Published in 2011
37 pages
Warsan Shire is a 24 year old Kenyan-born Somali poet, writer and educator based in London. Born in 1988, Warsan has read her work extensively all over Britain and internationally — including recent readings in South Africa, Italy, Germany, Canada, North America and Kenya — and her début book, teaching my mother how to give birth, was published in 2011. Her poems have been published in Wasafiri, Magma and Poetry Review and in the anthology The Salt Book of Younger Poets (2011). She is the current poetry editor at Spook magazine. In 2012 she represented Somalia at the Poetry Parnassus, the festival of the world poets at the Southbank, London.
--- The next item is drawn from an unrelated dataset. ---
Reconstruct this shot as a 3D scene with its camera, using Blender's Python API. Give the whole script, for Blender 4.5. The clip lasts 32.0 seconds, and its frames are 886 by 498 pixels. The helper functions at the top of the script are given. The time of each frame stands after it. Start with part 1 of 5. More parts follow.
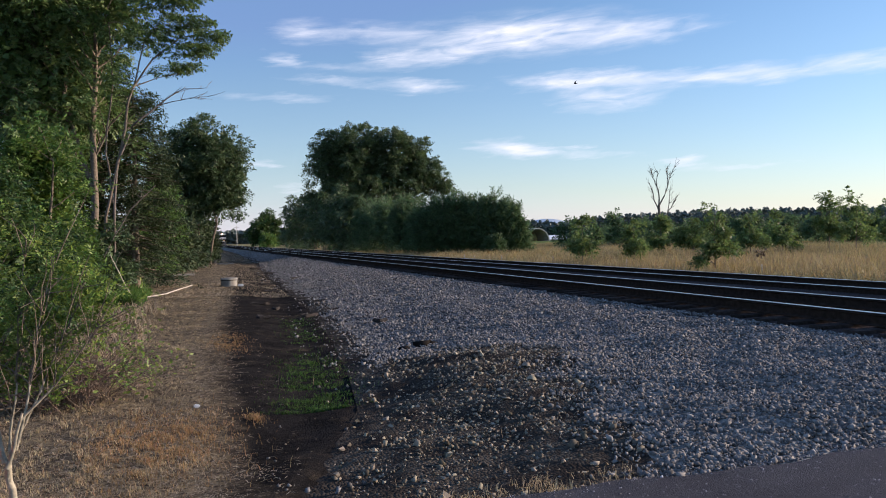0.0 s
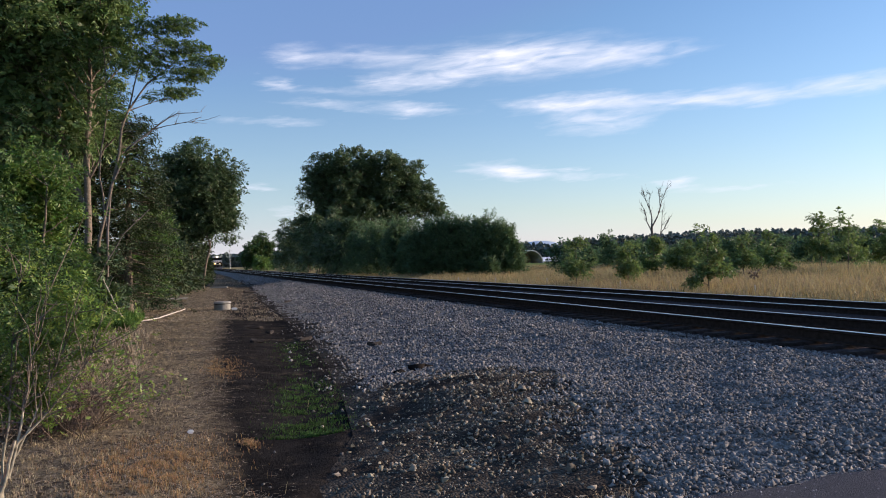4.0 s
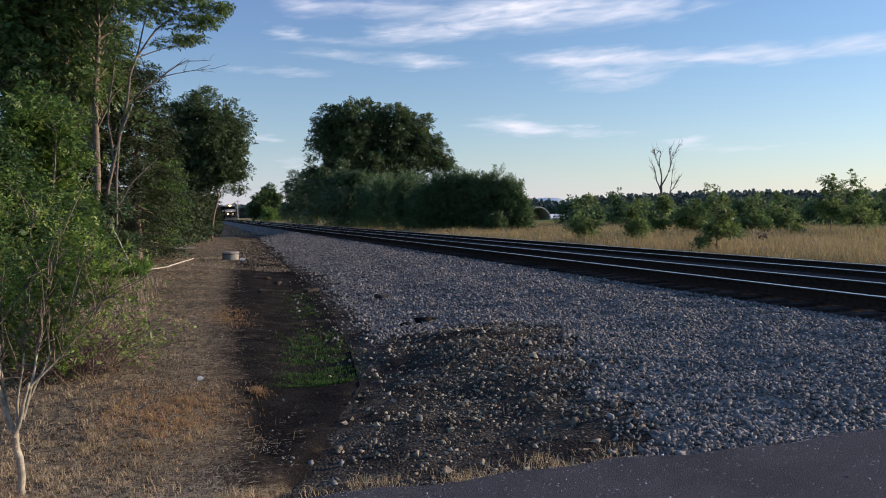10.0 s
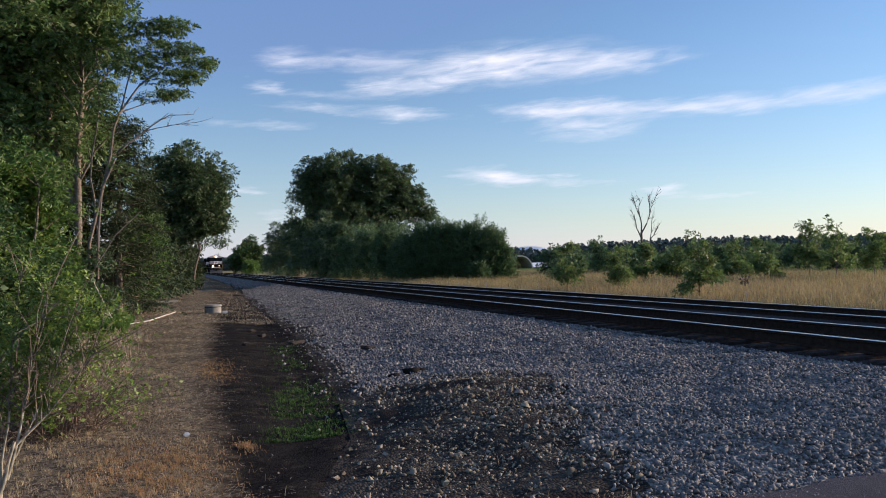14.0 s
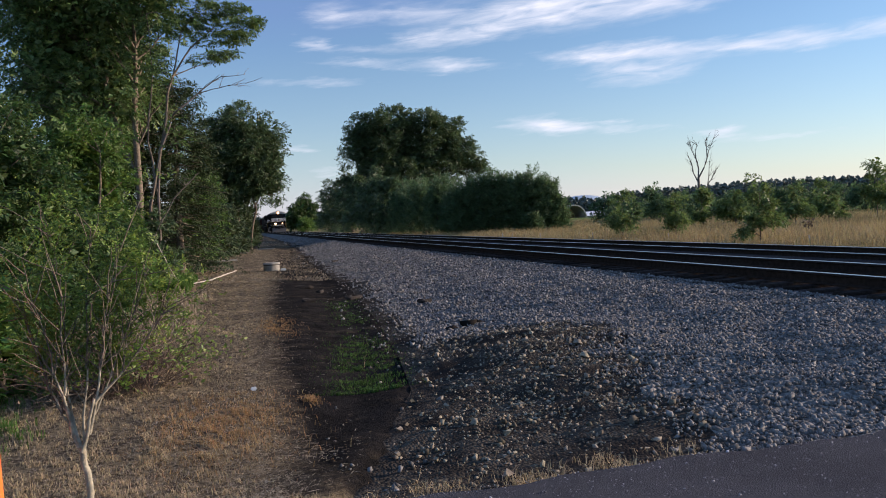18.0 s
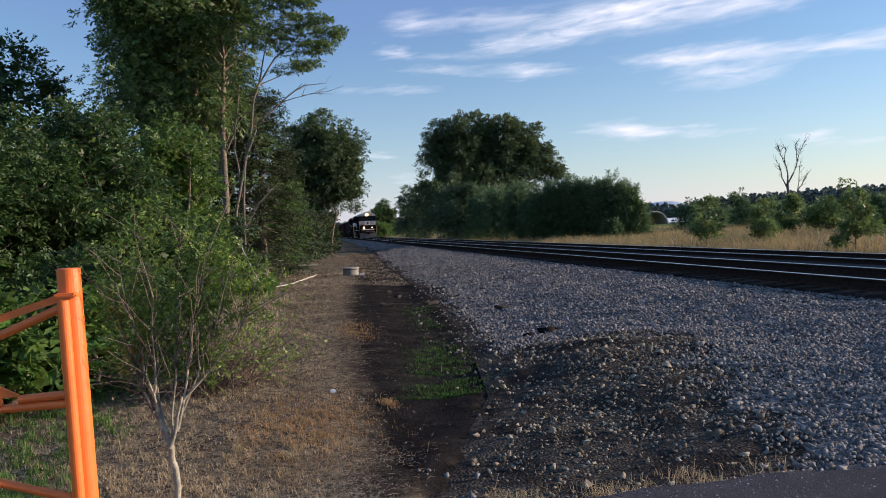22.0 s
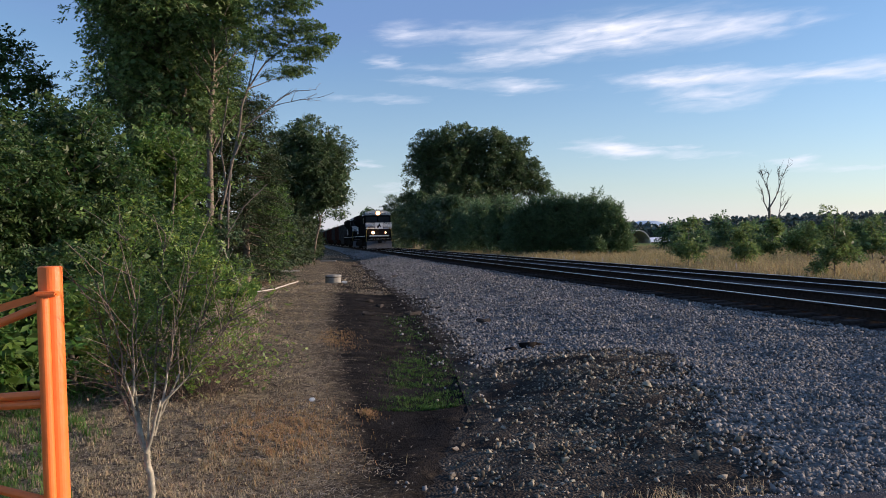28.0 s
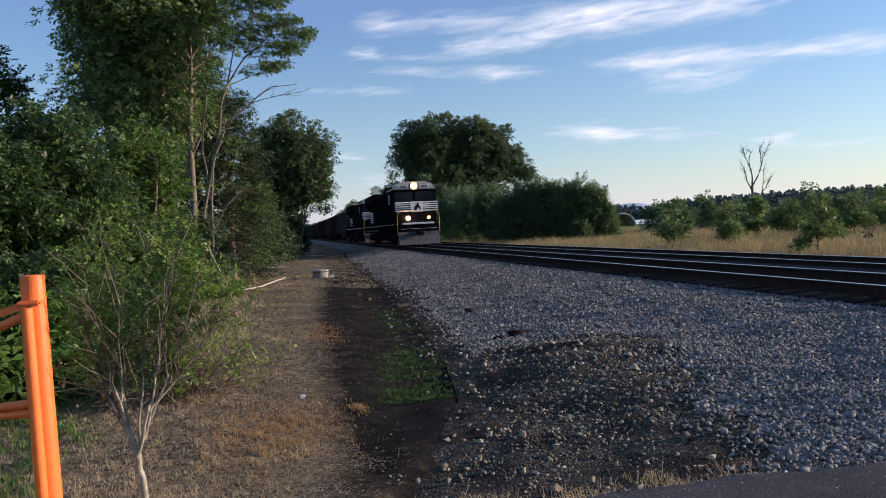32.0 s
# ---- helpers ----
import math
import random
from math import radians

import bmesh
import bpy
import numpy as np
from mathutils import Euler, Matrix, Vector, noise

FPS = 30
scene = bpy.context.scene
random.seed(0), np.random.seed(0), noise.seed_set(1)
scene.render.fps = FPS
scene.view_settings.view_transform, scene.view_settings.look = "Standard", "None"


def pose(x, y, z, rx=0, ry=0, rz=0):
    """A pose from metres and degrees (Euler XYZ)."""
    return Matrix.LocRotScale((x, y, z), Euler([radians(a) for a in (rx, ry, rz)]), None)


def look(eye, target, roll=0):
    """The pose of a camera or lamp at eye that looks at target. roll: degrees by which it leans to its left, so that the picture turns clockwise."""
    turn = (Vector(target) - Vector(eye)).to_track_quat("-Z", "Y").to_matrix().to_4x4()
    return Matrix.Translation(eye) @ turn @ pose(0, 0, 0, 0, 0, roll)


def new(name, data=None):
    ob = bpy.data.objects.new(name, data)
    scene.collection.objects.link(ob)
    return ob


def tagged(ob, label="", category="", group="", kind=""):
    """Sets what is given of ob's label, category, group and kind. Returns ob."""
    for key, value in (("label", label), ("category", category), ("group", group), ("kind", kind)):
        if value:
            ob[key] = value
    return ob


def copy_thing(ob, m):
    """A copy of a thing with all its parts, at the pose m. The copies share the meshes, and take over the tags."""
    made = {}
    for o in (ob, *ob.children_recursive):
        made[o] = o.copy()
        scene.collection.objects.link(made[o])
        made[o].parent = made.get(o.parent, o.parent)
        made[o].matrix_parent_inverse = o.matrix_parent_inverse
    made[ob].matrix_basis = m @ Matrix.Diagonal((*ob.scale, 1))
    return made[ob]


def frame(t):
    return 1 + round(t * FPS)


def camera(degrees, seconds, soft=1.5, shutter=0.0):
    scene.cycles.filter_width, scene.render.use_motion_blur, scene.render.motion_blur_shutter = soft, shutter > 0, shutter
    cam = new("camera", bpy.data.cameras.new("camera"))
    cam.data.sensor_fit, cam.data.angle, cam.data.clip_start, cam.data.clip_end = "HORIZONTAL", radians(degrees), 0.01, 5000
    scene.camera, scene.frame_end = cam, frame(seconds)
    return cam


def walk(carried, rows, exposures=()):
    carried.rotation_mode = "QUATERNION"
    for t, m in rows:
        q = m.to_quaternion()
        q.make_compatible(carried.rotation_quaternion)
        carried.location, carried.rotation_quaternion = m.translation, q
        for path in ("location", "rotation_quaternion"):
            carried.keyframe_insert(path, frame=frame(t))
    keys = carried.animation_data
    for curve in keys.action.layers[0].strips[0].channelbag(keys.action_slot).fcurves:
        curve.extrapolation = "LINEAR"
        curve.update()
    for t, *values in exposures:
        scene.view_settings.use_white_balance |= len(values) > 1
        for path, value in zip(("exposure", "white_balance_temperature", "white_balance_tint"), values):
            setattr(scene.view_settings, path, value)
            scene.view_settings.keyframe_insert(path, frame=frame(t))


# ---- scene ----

She is a Complete Works II poet. Her poetry has been translated into Italian, Spanish and Portuguese. Warsan is also the unanimous winner of the 2013 Inaugural Brunel University African Poetry Prize.
What is this book about?
What elevates teaching my mother how to give birth, what gives the poems their disturbing brilliance, is Warsan Shire’s ability to give simple, beautiful eloquence to the veiled world where sensuality lives in the dominant narrative of Islam; reclaiming the more nuanced truths of earlier times — as in Tayeb Salih’s work — and translating to the realm of lyric the work of the likes of Nawal El Saadawi. As Rumi said, “Love will find its way through all languages on its own”.
In teaching my mother how to give birth, Warsan’s debut, we witness the unearthing of a poet who finds her way through all preconceptions to strike the heart directly.